According to Grooms, Addison suddenly came behind him, “popped” the chain from out of Grooms’ shirt and pulled it up, saying he wanted to see if it was real. When Grooms attempted to retrieve the chain, Addison handed it to Ford, asking him if he thought it was real. Addison then instructed Ford to put the chain around Addison’s neck, which he did. As Grooms again tried to recover his chain, Addison stuck a black object into Grooms’ stomach and told him to go back to the phone. Grooms testified he did not know whether the object was a gun or not, adding:

So at that point I just stepped back, and that’s when I looked at Acker, and I said, “Are you going to let this happen?” And he was like just turned away like he have nothing to do with it.... At that point the driver and another passenger ... stepped out of the liquor store and went into the car. And then that’s when Patrick [Acker] and the rest of them had got in the car and just drove off.

After calling three other witnesses— none of whom had been on the scene at the time of the incident Grooms described — the government rested. Appellant’s motion for acquittal was denied and the trial proceeded.

On the stand in his own defense, Acker told the jury that there were only three passengers in the car on the afternoon of the incident, and that he was the individual who had entered the liquor store with the driver, Gerald Cole. He conceded that when he and his codefendants left the vehicle, he noticed Grooms, a former classmate, using a telephone. The two youths exchanged greetings for about three minutes before he and Cole went into the shop and purchased beer, having left Ford and Addison outside. When he and Cole emerged, Acker recalled that Grooms, who was still telephoning said something to him like “what’s going on, are you going to let this happen to me?” Appellant did not reply as he professed ignorance of what Grooms was talking about. He asserted that Grooms never told him that he had been robbed and that he had not seen anyone remove anything from the latter’s possession.

Cole corroborated appellant’s version of their, encounter with Grooms on the sidewalk and their visit to the liquor store. The defense also recalled a government witness, Detective Combee, who testified in perusing the notes of his interview with Grooms that the complaining witness had told him that Acker had gone into the liquor shop and came back out. The officer was not cross-examined. Neither eode-fendant took the stand, but joined appellant in renewing motions for acquittal. These were denied without explanation.

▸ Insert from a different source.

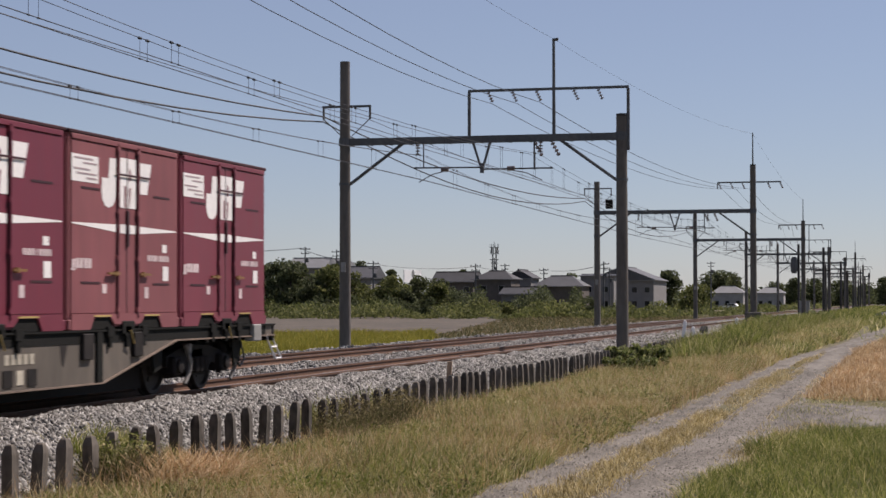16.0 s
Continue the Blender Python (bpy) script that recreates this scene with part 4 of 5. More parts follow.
def span(x, a, b, z0, sag, r, n=12, x1=None, z1=None):
    """One length of wire between two gantries, hanging by sag in the middle."""
    x1, z1 = x if x1 is None else x1, z0 if z1 is None else z1
    return MB().tube([(x + (x1 - x) * k / n, a + (b - a) * k / n, z0 + (z1 - z0) * k / n - sag * 4 * (k / n) * (1 - k / n)) for k in range(n + 1)], r, 4, caps=False)


def dropper(mb, x, y, zt, zb):
    mb.tube([(x, y, zb), (x, y, zt)], 0.0035, 4)
    mb.tube([(x, y - 0.05, zt), (x, y + 0.05, zt)], 0.022, 6)
    mb.tube([(x, y - 0.03, zb), (x, y + 0.03, zb)], 0.014, 6)
    return mb


def wires():
    # stagger at both ends of a span, height of the contact wire there and its sag, wire spacing, dropper places
    for x0, x1, za, zb, cs, gap, hung in ((0.0, -0.22, 5.20, 5.16, 0.09, 0.15, ((0.73, 0.79), (0.84, 0.90))), (-4.0, -3.75, 5.09, 5.21, 0.0, 0.04, ((0.81,), (0.845,)))):
        c = thing("contact_line", "twin copper contact wires hung from carrier wires", "overhead wire", "overhead wires")
        far = MB()
        for i, (a, b) in enumerate(zip(SPANS, SPANS[1:])):
            xa, xb, ha, hb = (x0, x1, za, zb) if i % 2 else (x1, x0, zb, za)
            for d, places in zip((-gap, gap), hung):
                part("contact_wire", span(xa + d, a, b, ha, cs, 0.0075, x1=xb + d, z1=hb), WIRE, c)
                part("carrier_wire", span(xa + d, a, b, 6.0, 0.62, 0.006, x1=xb + d), WIRE, c)
                for j in range(10):
                    for e in places:
                        u = (j + e) / 10
                        if u > 0.995:
                            continue
                        hang = (xa + d + (xb - xa) * u, a + (b - a) * u, 6.0 - 0.62 * 4 * u * (1 - u), ha + (hb - ha) * u - cs * 4 * u * (1 - u))
                        if 8 < a < 60:
                            part("dropper", dropper(MB(), *hang), WIRE, c)
                        elif 100 < a < 220:
                            dropper(far, *hang)
        tagged(part("far_dropper", far, WIRE, c), kind="stuff")
    for x, z, sag in ((-7.14, 7.34, 0.70), (-7.14, 7.17, 1.04), (-5.58, 7.2, 0.32)):
        c = thing("feeder_cable", "thick black cable sagging between the poles", "cable", "feeder cables")
        for a, b in zip(SPANS, SPANS[1:]):
            part("cable_span", span(x, a, b, z, sag, 0.024 if x < -7 else 0.009), CABLE, c)
    for x in (-1.56, -0.78, 0.0):
        c = thing("line_wire", "thin dark line wire above the tracks", "cable", "line wires")
        n = 14
        for i, (a, b) in enumerate(zip(SPANS, SPANS[1:])):
            xa = x if a in (-41.5, 8.5, 58.5, 211.5, 262.5, 412.0, 512.0) else x + 2.4
            xb = x if b in (-41.5, 8.5, 58.5, 211.5, 262.5, 412.0, 512.0) else x + 2.4
            za = 7.61 if xa == x else 7.75
            zb = 7.61 if xb == x else 7.75
            if a == 8.5:
                za = 9.3
            if b == 8.5:
                zb = 9.3
            mb = MB().tube([(xa + (xb - xa) * k / n, a + (b - a) * k / n, za + (zb - za) * k / n - (0.97 if a == 8.5 else 0.62) * 4 * (k / n) * (1 - k / n)) for k in range(n + 1)], 0.0095, 6, caps=False)
            part("wire_span", mb, WIRE, c)
    c = thing("earth_wire", "very thin earth wire at the mast tips", "cable")
    for a, b, xa, xb, za, zb in ((8.5, 58.5, 0.43, 0.43, 9.6, 9.6), (58.5, 109.0, 0.43, 2.57, 9.6, 10.9), (109.0, 160.5, 2.57, 2.57, 10.9, 9.8)):
        part("wire_span", MB().tube([(xa + (xb - xa) * k / 12, a + (b - a) * k / 12, za + (zb - za) * k / 12 - 0.45 * 4 * (k / 12) * (1 - k / 12)) for k in range(13)], 0.0045, 4, caps=False), WIRE, c)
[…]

In rejecting appellant Acker’s first motion for acquittal, based on counsel’s argument that all that the government had shown was that his client was at the scene, but had not presented evidence that he participated in the robbery the court remarked that the complainant “confronted your client with the very fact that he was being robbed and was Mr. Acker going to let it happen, and Mr. Acker simply turned his head away. He did nothing to interfere with it.” The court then announced that “the jury could conclude that Mr. Acker was the setup man here because he knew the complainant. I think the evidence is clearly ample.”

We find it difficult to reconcile the trial court’s denial of the motion with decisions of this court holding that mere presence at the scene of a crime committed by someone else, even with knowledge that an offense has been committed is insufficient to sustain a conviction as an aider or abettor. See, e.g., In re L.A.V., 578 A.2d 708 (D.C.1990), where we set aside a conviction of the accused as an accomplice to the offense of carrying an unlicensed pistol, even though he had driven the principal offender to the place where they were arrested and was seen conferring with him just before the latter dropped the incriminating weapon, as the pair noticed police approaching them. See also Dumas v. United States, 483 A.2d 301 (D.C.1984), where police responding to a broadcast of an ongoing burglary found the defendant standing beside *690the open door of a truck containing a gas stove stolen from the burgled premises. The suspect who was wearing gloves told the arresting officer that police would not find his fingerprints on anything. In reversing his conviction, we cited as controlling precedent such cases as Quarles v. United States, 308 A.2d 773, 774 (D.C.1973), and Corbin v. United States, 237 A.2d 466, 467 (D.C.1968), and contrasted them with Montgomery v. United States, 384 A.2d 655, 660 (D.C.1978), where conviction as an aider and abettor to a shoplifting larceny was upheld because evidence that defendant kept gazing around the shop while his companion was reaching for and stowing away merchandise indicated that he was acting as a lookout.

On this record, we think it by no means clear beyond a reasonable doubt that appellant’s greeting to a former school mate which on its face appeared to be a jovial quip was intended to set up Grooms as a target for robbery, even though appellant’s codefendants might not have noticed the tempting necklace had not appellant’s remark drawn attention to it. Granted that if Acker had indeed observed the robbery (as Grooms apparently assumed), he did nothing to frustrate it, but we know of no case — and the government cites none— which imposes a duty of rescue upon an inadvertent witness to a crime, particularly when one of the criminals was apparently carrying a handgun. Nor does the evidence here indicate that appellant facilitated the getaway of the culprits. The car they entered in departing the scene was possessed and driven by Cole, not Acker.

We recognize, of course, the well-established rule that when a conviction is challenged on the ground of insufficient evidence, the record must be viewed in the light most favorable to the evidence presented by the government; e.g., Rose v. United States, 535 A.2d 849, 850 (D.C.1987). Nevertheless, we are unable to conclude that on the testimony against appellant Acker, a reasonable jury could find beyond a reasonable doubt that this particular defendant was guilty of robbery, either as a participant or an aider or abettor. Accordingly, the denial of the acquittal motion was error.1

Reversed.

. Appellant also argues that the failure to file a pre-trial motion for severance shows ineffective representation by his defense counsel. In view of our disposition, we find it unnecessary to reach this contention.